A man-in-the-middle (MITM) attack occurs when an adversary secretly positions themselves in the communication path between two parties, relaying (and optionally modifying) traffic while each party believes they have a direct, private connection.
Common MITM techniques:
ARP poisoning (LAN): The attacker sends unsolicited ARP replies that associate their MAC address with a legitimate IP address. Devices update their ARP cache and begin routing traffic through the attacker’s machine. Effective on any switched Ethernet network; no privileges required beyond local network access.
DNS spoofing: The attacker returns fraudulent DNS responses, redirecting domain lookups (e.g., bank.com) to attacker-controlled servers. Can be executed via ARP poisoning of the local DNS resolver or by compromising an upstream DNS server.

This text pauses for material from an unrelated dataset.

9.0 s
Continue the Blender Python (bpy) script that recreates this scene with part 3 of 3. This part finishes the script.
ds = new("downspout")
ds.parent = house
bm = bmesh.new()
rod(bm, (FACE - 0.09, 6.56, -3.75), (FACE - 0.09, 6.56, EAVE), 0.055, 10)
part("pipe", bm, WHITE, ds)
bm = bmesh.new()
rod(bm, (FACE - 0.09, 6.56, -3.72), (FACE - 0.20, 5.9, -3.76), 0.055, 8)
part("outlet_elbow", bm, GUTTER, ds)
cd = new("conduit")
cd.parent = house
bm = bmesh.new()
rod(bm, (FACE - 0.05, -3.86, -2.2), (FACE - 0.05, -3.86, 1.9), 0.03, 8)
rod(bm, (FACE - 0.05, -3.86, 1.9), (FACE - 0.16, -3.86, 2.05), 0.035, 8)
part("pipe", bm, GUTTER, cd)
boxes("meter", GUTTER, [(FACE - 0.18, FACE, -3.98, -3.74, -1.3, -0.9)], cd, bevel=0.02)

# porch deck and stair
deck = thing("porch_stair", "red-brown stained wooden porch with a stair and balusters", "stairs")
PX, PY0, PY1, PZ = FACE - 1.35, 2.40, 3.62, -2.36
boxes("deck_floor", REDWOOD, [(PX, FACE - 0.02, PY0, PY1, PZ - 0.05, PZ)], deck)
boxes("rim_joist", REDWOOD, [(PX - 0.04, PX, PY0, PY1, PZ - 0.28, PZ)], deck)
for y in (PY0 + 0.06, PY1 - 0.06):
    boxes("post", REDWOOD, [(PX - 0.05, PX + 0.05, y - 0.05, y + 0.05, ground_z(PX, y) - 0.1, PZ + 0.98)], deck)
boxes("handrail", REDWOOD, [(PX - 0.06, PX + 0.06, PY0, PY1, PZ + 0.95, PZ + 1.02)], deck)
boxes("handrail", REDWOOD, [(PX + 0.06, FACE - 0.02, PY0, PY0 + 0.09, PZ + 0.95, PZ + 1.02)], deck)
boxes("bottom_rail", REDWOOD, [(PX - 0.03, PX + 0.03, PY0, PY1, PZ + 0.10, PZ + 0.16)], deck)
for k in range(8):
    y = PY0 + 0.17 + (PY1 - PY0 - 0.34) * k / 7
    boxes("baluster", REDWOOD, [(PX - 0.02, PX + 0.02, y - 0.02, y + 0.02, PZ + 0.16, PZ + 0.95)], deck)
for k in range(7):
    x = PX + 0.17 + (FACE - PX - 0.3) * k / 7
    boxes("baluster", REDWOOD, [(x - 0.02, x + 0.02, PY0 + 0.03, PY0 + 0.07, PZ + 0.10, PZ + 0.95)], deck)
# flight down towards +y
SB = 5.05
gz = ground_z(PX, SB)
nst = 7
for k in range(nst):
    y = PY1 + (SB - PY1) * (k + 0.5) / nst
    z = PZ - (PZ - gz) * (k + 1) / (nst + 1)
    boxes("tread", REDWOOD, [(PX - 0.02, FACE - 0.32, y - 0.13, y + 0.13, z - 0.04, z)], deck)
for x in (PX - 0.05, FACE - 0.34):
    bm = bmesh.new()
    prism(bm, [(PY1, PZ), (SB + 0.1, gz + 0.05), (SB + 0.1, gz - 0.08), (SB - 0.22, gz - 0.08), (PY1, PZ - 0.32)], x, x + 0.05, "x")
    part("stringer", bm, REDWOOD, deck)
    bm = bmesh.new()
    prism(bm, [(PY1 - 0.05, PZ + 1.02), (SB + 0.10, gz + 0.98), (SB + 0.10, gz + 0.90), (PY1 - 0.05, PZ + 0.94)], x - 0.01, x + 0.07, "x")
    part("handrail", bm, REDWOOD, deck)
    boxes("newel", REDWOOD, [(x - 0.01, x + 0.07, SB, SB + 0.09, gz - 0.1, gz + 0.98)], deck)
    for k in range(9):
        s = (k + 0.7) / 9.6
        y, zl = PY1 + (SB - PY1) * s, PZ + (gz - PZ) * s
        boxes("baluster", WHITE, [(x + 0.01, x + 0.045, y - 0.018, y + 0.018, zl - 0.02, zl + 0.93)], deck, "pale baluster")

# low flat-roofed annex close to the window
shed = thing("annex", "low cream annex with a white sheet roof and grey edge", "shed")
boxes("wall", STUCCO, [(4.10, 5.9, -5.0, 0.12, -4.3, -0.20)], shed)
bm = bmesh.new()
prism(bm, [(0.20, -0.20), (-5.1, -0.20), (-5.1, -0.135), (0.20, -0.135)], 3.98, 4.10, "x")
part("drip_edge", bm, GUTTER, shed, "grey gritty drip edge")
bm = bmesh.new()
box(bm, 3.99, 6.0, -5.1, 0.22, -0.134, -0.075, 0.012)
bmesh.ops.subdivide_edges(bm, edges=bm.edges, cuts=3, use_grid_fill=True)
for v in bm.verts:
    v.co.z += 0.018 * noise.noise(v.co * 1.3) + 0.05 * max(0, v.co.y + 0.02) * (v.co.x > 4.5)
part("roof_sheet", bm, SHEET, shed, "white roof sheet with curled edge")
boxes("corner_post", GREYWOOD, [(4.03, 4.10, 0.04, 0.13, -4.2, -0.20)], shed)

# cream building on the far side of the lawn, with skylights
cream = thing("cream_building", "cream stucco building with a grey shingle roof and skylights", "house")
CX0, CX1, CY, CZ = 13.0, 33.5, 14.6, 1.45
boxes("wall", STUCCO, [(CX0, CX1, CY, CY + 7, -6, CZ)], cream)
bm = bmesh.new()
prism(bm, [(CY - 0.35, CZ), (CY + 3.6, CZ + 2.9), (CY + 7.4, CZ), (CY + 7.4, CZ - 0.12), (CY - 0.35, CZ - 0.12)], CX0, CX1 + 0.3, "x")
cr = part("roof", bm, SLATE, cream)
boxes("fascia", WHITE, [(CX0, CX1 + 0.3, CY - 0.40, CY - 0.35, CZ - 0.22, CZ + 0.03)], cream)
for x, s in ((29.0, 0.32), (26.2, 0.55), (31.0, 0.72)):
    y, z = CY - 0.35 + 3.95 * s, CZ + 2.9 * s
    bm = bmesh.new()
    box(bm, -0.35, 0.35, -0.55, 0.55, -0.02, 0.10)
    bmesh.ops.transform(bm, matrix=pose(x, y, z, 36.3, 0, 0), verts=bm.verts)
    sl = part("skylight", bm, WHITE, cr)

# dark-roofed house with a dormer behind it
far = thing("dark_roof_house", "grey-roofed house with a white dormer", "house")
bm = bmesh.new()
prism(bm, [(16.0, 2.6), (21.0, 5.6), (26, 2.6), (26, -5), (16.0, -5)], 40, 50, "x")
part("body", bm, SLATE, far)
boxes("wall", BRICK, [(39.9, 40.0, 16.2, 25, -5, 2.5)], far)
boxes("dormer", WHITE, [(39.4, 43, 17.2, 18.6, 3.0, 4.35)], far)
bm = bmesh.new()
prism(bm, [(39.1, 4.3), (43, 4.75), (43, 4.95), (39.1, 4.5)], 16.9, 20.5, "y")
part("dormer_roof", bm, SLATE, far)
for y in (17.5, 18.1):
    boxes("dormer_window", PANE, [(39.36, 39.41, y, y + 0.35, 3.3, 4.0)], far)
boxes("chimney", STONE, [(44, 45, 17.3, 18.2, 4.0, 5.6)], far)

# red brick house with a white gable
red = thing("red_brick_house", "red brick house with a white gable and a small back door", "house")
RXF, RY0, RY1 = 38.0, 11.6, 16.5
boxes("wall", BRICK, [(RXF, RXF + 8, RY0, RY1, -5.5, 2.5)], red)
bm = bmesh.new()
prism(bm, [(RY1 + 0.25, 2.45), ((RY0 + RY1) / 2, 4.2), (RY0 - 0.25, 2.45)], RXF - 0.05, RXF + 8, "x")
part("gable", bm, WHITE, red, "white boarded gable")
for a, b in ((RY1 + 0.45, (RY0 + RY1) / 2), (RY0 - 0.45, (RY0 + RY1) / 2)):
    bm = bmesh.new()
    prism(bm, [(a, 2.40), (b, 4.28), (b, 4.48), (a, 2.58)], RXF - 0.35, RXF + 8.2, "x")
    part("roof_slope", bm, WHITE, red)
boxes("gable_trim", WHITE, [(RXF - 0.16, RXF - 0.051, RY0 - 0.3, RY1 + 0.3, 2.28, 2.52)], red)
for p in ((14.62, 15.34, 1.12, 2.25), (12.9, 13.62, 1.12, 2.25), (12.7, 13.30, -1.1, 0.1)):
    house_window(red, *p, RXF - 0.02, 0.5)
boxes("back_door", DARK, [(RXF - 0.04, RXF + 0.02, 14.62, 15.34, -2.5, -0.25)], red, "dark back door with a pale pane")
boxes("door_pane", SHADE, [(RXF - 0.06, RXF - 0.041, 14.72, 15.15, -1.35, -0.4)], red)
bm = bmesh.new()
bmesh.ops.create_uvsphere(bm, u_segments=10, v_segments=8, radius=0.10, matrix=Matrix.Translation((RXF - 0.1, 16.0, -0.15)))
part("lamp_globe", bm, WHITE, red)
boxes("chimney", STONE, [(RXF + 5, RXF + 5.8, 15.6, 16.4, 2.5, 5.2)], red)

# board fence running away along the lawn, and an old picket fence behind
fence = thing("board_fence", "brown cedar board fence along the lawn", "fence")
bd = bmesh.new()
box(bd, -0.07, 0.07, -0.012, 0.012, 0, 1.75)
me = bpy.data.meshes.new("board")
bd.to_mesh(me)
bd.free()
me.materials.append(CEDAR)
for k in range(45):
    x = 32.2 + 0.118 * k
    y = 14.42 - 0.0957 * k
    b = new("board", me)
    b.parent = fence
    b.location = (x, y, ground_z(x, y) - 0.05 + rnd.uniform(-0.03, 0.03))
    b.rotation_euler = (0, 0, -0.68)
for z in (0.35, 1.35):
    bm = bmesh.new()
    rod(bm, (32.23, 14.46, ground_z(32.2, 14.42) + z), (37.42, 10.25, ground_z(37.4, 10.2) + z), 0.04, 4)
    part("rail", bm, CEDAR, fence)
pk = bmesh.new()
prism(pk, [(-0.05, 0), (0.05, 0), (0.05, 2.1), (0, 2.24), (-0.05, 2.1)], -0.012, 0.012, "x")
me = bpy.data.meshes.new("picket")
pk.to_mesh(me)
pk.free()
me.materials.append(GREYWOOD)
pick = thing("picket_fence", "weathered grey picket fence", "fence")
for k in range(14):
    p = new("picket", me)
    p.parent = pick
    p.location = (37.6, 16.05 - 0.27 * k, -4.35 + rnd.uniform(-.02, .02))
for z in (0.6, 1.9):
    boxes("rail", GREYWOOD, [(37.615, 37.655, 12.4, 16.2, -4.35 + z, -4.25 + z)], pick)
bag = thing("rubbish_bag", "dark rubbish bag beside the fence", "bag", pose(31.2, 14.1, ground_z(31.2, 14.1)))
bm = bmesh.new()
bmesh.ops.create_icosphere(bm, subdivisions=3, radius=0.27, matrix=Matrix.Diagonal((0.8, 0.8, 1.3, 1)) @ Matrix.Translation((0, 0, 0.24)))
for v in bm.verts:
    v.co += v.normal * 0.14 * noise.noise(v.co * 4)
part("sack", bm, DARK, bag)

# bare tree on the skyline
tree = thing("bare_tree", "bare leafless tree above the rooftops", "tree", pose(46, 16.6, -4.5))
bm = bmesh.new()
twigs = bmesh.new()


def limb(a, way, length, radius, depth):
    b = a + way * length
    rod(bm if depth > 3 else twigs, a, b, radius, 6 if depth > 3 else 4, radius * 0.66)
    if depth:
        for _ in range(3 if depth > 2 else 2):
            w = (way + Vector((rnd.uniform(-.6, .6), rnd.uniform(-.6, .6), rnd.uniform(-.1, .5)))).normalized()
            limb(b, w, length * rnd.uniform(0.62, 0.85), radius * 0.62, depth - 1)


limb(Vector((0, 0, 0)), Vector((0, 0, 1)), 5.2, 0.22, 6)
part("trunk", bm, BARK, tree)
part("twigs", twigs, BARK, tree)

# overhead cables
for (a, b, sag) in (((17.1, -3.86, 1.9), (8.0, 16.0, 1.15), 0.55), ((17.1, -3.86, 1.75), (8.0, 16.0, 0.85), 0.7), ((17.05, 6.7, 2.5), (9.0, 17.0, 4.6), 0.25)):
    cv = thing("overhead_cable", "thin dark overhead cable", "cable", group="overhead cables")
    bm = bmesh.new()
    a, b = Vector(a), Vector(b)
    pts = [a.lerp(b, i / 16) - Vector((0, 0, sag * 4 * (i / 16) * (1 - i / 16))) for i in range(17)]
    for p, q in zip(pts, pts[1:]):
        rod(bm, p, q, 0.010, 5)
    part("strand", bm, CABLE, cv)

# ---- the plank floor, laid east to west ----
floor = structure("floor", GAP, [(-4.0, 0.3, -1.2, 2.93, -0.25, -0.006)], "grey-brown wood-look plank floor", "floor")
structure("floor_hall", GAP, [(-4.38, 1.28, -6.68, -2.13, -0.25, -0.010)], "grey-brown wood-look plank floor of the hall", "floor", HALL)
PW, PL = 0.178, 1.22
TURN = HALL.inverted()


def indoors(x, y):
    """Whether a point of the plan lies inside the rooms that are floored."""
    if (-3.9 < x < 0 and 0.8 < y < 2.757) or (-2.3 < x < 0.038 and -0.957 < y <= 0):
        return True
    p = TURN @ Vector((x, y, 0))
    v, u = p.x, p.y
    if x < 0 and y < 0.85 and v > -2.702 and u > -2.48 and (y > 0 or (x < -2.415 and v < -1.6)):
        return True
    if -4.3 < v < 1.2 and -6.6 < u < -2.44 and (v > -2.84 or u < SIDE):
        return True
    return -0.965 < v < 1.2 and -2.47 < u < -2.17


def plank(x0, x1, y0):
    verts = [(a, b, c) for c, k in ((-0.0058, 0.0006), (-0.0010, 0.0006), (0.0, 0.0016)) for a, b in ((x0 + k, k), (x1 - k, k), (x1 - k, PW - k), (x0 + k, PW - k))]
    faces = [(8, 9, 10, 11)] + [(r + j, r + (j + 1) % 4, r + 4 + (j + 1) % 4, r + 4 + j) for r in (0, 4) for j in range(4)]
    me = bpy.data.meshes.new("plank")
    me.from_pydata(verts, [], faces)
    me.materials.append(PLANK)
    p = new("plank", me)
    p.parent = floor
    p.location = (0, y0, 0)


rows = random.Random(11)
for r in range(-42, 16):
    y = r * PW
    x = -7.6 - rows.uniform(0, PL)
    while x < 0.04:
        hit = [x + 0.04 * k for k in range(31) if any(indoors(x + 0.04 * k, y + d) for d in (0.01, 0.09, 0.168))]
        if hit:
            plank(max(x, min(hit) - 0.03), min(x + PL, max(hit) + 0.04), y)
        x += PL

SSL stripping: The attacker intercepts an HTTP connection before it upgrades to HTTPS, maintaining an HTTP connection to the victim and a legitimate HTTPS connection to the server. The victim transmits credentials in cleartext without realizing the upgrade never occurred. Mitigated by HSTS.

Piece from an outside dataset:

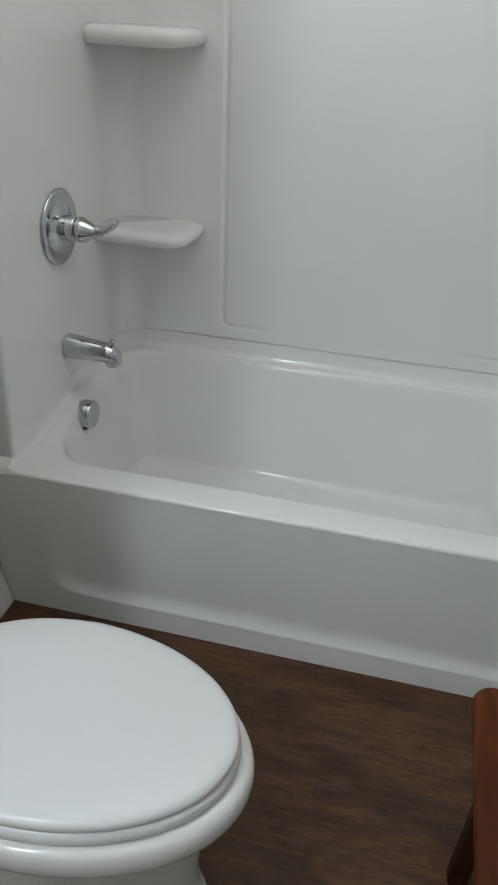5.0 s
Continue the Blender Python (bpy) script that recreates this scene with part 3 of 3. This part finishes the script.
ROW, LENGTH = 0.152, 1.219
row_y = -0.387
k0 = int((NEAR - row_y) // ROW)
for k in range(k0, 3):
    y = row_y + k * ROW
    w = min(ROW, 0.10 - y) if y < 0.10 else 0
    if w <= 0.02:
        continue
    lo = max(y, NEAR)
    w = y + w - lo
    x = 0.855 - LENGTH * 2 if k == 0 else 0.855 - LENGTH * 2 + (0.45 if k == 2 else (k * 0.437) % 1.0) * LENGTH
    while x < RIGHT:
        a, c = max(x, LEFT), min(x + LENGTH, RIGHT)
        if c - a > 0.02:
            key = (round(c - a, 3), round(w, 3))
            if key not in plank_mesh:
                mesh = bpy.data.meshes.new("plank")
                bm = plank_bm(c - a, w)
                bm.to_mesh(mesh)
                bm.free()
                mesh.materials.append(PLANK)
                plank_mesh[key] = mesh
            ob = new("plank", plank_mesh[key])
            ob.parent = floor
            ob.location = (a, lo, 0)
        x += LENGTH


# ---- printed knots in the planks ----
def grain_mark(x, y, length, width, seed):
    pts = []
    for i in range(20):
        a = 2 * math.pi * i / 20
        k = 1 + 0.5 * noise.noise((math.cos(a) * 1.5, math.sin(a) * 1.5, seed))
        pts.append((length / 2 * math.cos(a) * k, width / 2 * math.sin(a) * k))
    rings = [[(px, py, 0.0) for px, py in pts], [(px * 0.9, py * 0.9, 0.0003) for px, py in pts]]
    ob = part("knot", finish(loft(rings)), KNOT, floor, "dark printed knot streak")
    ob.location = (x, y, 0.0001)


for x, y, length, width, seed in ((0.985, -0.066, 0.055, 0.0030, 1.0), (0.802, -0.398, 0.012, 0.005, 4.0), (1.070, -0.170, 0.012, 0.005, 5.0),
                                  (0.905, -0.060, 0.035, 0.0015, 6.0), (0.62, -0.20, 0.05, 0.0015, 7.0)):
    grain_mark(x, y, length, width, seed)
rng = random.Random(11)
for i in range(16):
    grain_mark(0.972 + rng.gauss(0, 0.016), -0.080 + rng.gauss(0, 0.010), rng.uniform(0.004, 0.016), rng.uniform(0.0008, 0.0016), 20.0 + i)
for i in range(4):
    grain_mark(0.970 + 0.004 * i + rng.gauss(0, 0.001), -0.088 + rng.gauss(0, 0.003), 0.0011, rng.uniform(0.008, 0.014), 50.0 + i)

Rogue access point (evil twin): The attacker creates a Wi-Fi access point with the same SSID as a legitimate network. Devices connect automatically; all traffic flows through the attacker.
BGP hijacking: At internet scale, an adversary announces fraudulent routing table entries that redirect traffic for a legitimate IP range through attacker-controlled infrastructure. Used by nation-state actors.
Defenses:
| Defense | Attack mitigated |
|---|---|
| TLS/HTTPS with valid certificates | Passive eavesdropping, basic impersonation |
| HSTS (HTTP Strict Transport Security) | SSL stripping |
| Certificate pinning | Fraudulent certificates from rogue CAs |
| DNSSEC | DNS spoofing |
| VPN | Rogue AP, ISP-level interception |
| 802.1X (port authentication) | Rogue devices on wired LAN |
| Dynamic ARP Inspection (DAI) | ARP poisoning on managed switches |
A MITM on a TLS connection requires either a fraudulent certificate issued by a CA in the client’s trust store, or a user who accepted a certificate warning. Neither should happen in a properly configured environment.
Detecting ARP poisoning and checking HSTS
# View current ARP cache (look for duplicate MACs on different IPs)
arp -a
# Linux: show neighbor table
ip neighbour show
# Flag: same MAC for two different IPs = likely ARP poisoning
# 192.168.1.1 at aa:bb:cc:dd:ee:ff (router)
# 192.168.1.50 at aa:bb:cc:dd:ee:ff (attacker using router's MAC)
# Check if HSTS is configured on a domain
curl -sI https://example.com | grep -i strict-transport
# strict-transport-security: max-age=31536000; includeSubDomains; preload
# Verify SSL certificate details for a host
openssl s_client -connect example.com:443 -servername example.com \
</dev/null 2>/dev/null | openssl x509 -noout -subject -issuer -dates
# Check certificate transparency logs for unexpected certificates
# (unauthorized issuance shows up here before it can be used at scale)
curl -s "https://crt.sh/?q=yourdomain.com&output=json" | \
python3 -m json.tool | grep common_nameMITM attacks are most common on networks the attacker physically controls: coffee shop Wi-Fi, hotel networks, and corporate networks where an insider threat has local access. The spread of HTTPS everywhere has significantly reduced the value of passive interception, but active MITMs remain viable when certificate validation is bypassed. The most common corporate scenario today involves ARP poisoning on an internal network combined with SSL stripping against services that do not enforce HSTS. On the defender side, Dynamic ARP Inspection on managed switches, 802.1X for port-based authentication, and enforcing HSTS across all internal services eliminates most LAN-based MITM opportunities. Download verification with checksums and GPG signatures specifically defends against a MITM substituting a malicious file during download: the signature will not match even if both the file and checksum are swapped, because the attacker cannot forge the publisher’s private key.